-- begin SUPPLIED DATA --

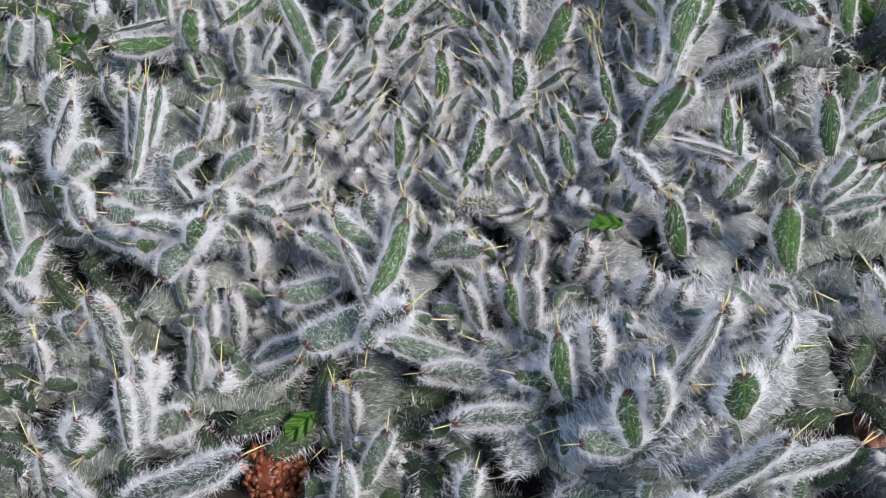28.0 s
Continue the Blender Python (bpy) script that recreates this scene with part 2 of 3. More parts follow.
class Blade:
    """One leaf lobe, LONG by WIDE, from its base at the origin to its tip on the y axis, the upper face towards z."""

    def __init__(self, seed, arch, fold, curl, blade, edge, under, over, hair, comb=0.3, joints=2, lift=0.2, reach=0.8, clump=2, bare=0.06, bald=0.96, thin=0.6, skirt=1.0, broad=1.0, size=1.0, crowd=1.0):
        rng = np.random.default_rng(seed)
        edge, under, over, hair = int(edge * crowd), int(under * crowd), int(over * crowd), hair / size  # wool keeps its true size on small and large lobes
        nu, nv = (10, 14) if joints > 1 else (6, 8)
        self.broad, skirt = broad, skirt / size**1.5
        self.span = WIDE * broad * 0.95 * math.sin(curl) / curl
        self.arch, self.fold, self.curl = arch, fold, curl
        self.wave = rng.uniform(0, 6.3, 4)
        u, v = np.meshgrid(np.linspace(-1, 1, nu + 1), np.linspace(0, 1, nv + 1))
        top = self.place(u.ravel(), v.ravel())
        low = top - np.stack([0 * u.ravel(), 0 * u.ravel(), 0.0006 * (1.02 - np.abs(u.ravel()) ** 4)], 1)
        verts = np.concatenate([top, low])
        half, faces, index = len(top), [], []
        for j in range(nv):
            for i in range(nu):
                a = j * (nu + 1) + i
                q = (a, a + 1, a + nu + 2, a + nu + 1)
                faces += [q, tuple(half + k for k in reversed(q))]
                index += [0, 1]
        rim = [j * (nu + 1) for j in range(nv + 1)] + [nv * (nu + 1) + i for i in range(1, nu + 1)] + [j * (nu + 1) + nu for j in range(nv - 1, -1, -1)]
        for a, b in zip(rim, rim[1:]):
            faces.append((a, b, half + b, half + a))
            index.append(1)
        uv = np.stack([(u.ravel() + 1) / 2, v.ravel()], 1)
        uv = np.concatenate([uv, uv])
        if skirt:  # matted wool that hangs from both margins
            rows = np.linspace(0, 0.9, 15)
            for s in (-1.0, 1.0):
                edge_at, inner = self.place(s * np.ones(15), rows), self.place(s * 0.8 * np.ones(15), rows)
                off = edge_at - inner
                off = off * np.array([1, 1, 0.3])
                off /= np.linalg.norm(off, axis=1, keepdims=True) + 1e-9
                first, ragged = len(verts), rng.uniform(0.6, 1.4, (15, 1)) * skirt * (1 - 0.6 * rows[:, None])
                for out, drop in ((-0.0002, 0.0004), (0.0014, 0.0010), (0.0022, 0.0034), (0.0020, 0.0072)):
                    verts = np.concatenate([verts, edge_at + off * out * ragged - np.array([0, 0, 1]) * drop * (0.5 + 0.5 * ragged)])
                uv = np.concatenate([uv, np.stack([np.repeat(np.arange(4) / 3, 15) * 0.25, np.tile(rows, 4)], 1)])
                for k in range(3):
                    for j in range(14):
                        a = first + 15 * k + j
                        faces.append((a, a + 1, a + 16, a + 15))
                        index.append(1)
        self.mesh = mesh_of("lobe", verts, faces, [blade, UNDER], index, uv)
        # wool: along the margins, below and thinly above
        eps = 0.02

        def along(u, v):
            a, b = self.place(u, np.minimum(v, 0.97)), self.place(u, np.minimum(v, 0.97) + eps)
            d = b - a
            return d / (np.linalg.norm(d, axis=1, keepdims=True) + 1e-9)

        def outward(u, v):
            s = np.sign(u)
            d = self.place(s * 1.0, v) - self.place(s * 0.8, v)
            return d / (np.linalg.norm(d, axis=1, keepdims=True) + 1e-9)

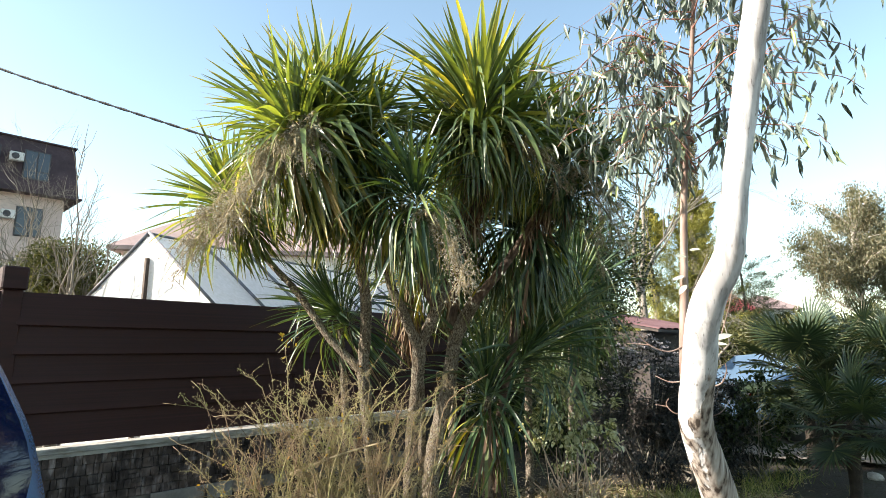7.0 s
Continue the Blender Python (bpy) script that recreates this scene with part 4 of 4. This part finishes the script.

-- end SUPPLIED DATA --

* **TASK PROMPT**:
From the listing, copy every line where the string "scene" appears.

* **EXERCISE ANSWER**:
Continue the Blender Python (bpy) script that recreates this scene with part 2 of 3. More parts follow.
Continue the Blender Python (bpy) script that recreates this scene with part 4 of 4. This part finishes the script.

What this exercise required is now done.